On the other hand, some needed correction should be available to teachable people about when and how to share revelation, how to communicate such revelation in a manner that brings clarity to what God is saying, and in a form of prophetic communication that is distinct from teaching revelation as principle. Prophetic experiences taught with a “this is how things are and work in the spirit” is not wise, helpful, nor part of the revelatory purpose.
As someone said, “The Bible doesn’t tell us everything about angels but what It does tell is absolutely true.” We learn everything we need to learn from Scripture to recognize God’s work through angels, to discern the spiritual nature and character of angelic beings, and to speak of revelations in revelation protocols.
For someone to say, “I saw an angel named ‘Joan of Arc’ who lives in heaven” probably means that person needs a leader to speak into their lives. The problem is not that the vision included such a revelation, but that the person who saw the angel or representation of a female in the spirit insists that there really is female angel in heaven named “Joan of Arc.” To insist in order to give validity to the vision is to misappropriate the purpose of revelatory experiences, and to open a danger zone for people unfamiliar with God’s legitimate prophetic communication processes.

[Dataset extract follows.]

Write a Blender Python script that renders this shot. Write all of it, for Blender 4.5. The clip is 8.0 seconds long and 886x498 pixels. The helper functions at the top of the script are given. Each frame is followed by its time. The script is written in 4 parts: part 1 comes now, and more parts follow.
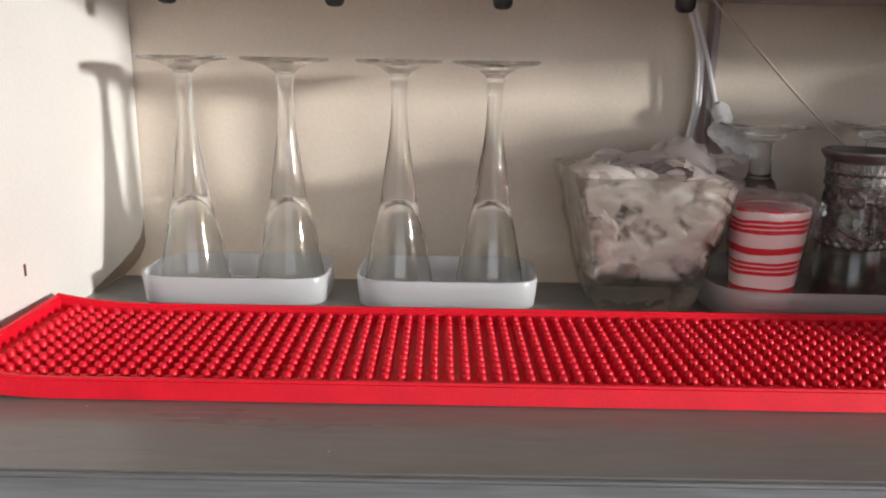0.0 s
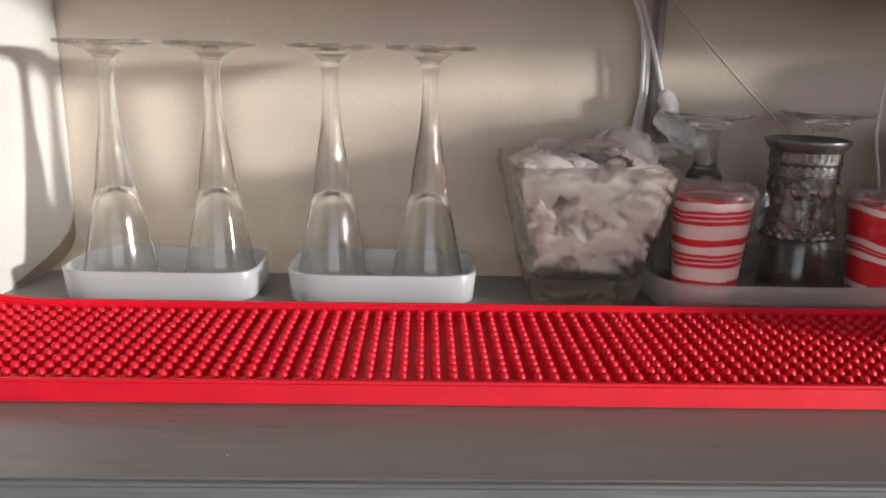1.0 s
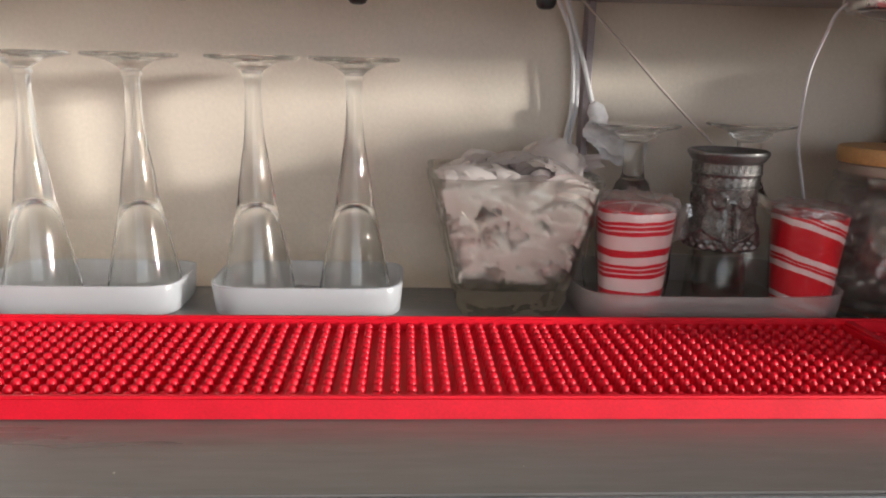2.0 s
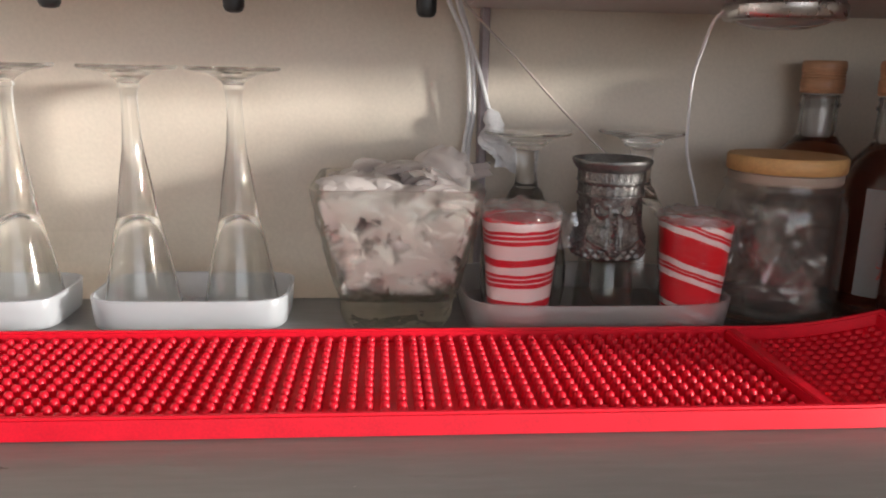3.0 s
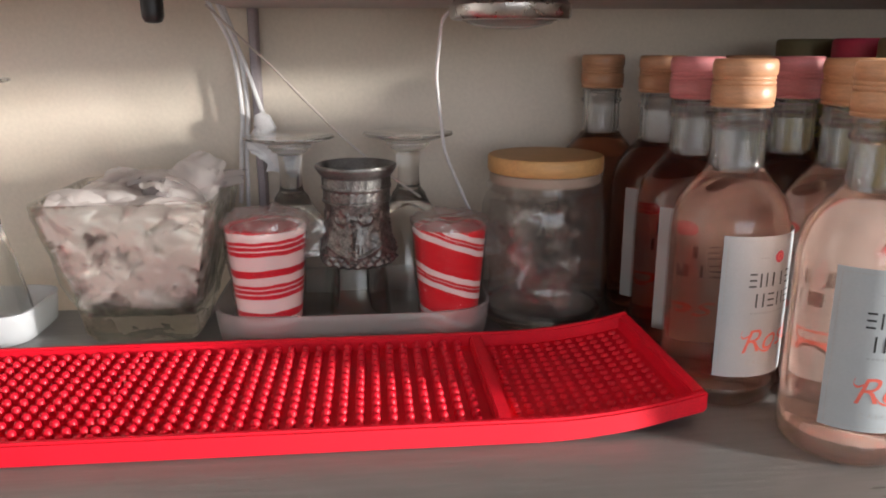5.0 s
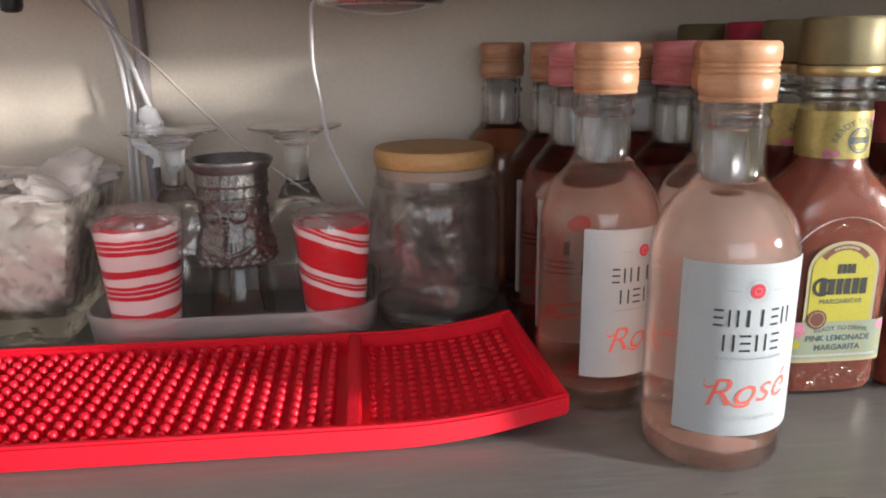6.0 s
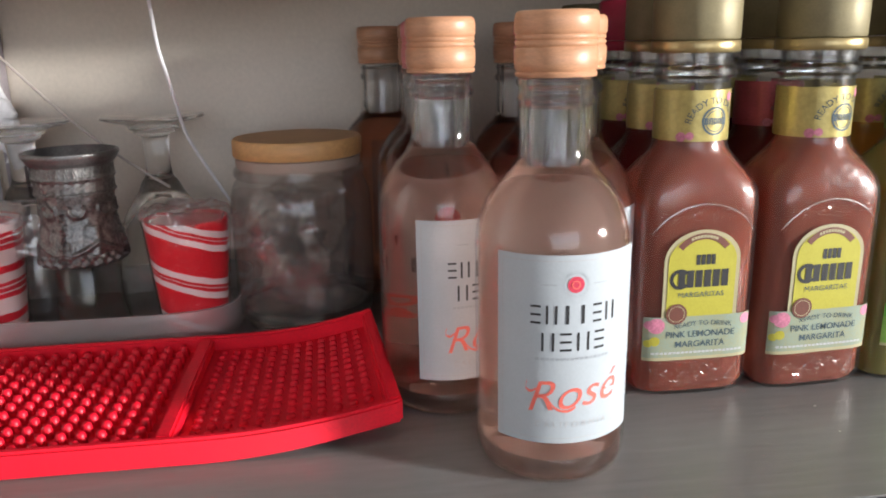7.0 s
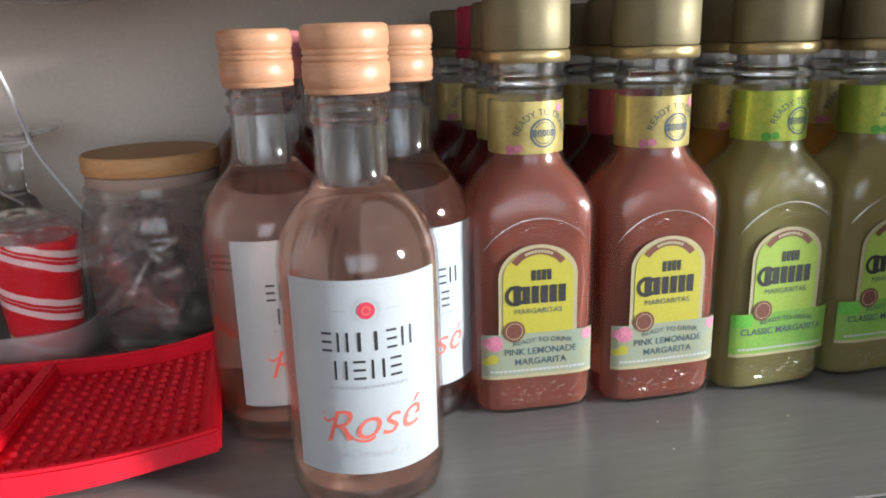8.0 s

I have avoided discussion of angels procreating with people, whether or not cherubim and seraphim are angels, fallen angels, and nephilim because this is not the purpose of this blog.
Actually, I’m not really talking about whether or not there are female angels. I am saying that angels can appear, function, and represent human beings physically and in revelations of spiritual reality. And, that proving this true or false misses the point of seeing angels in the first place.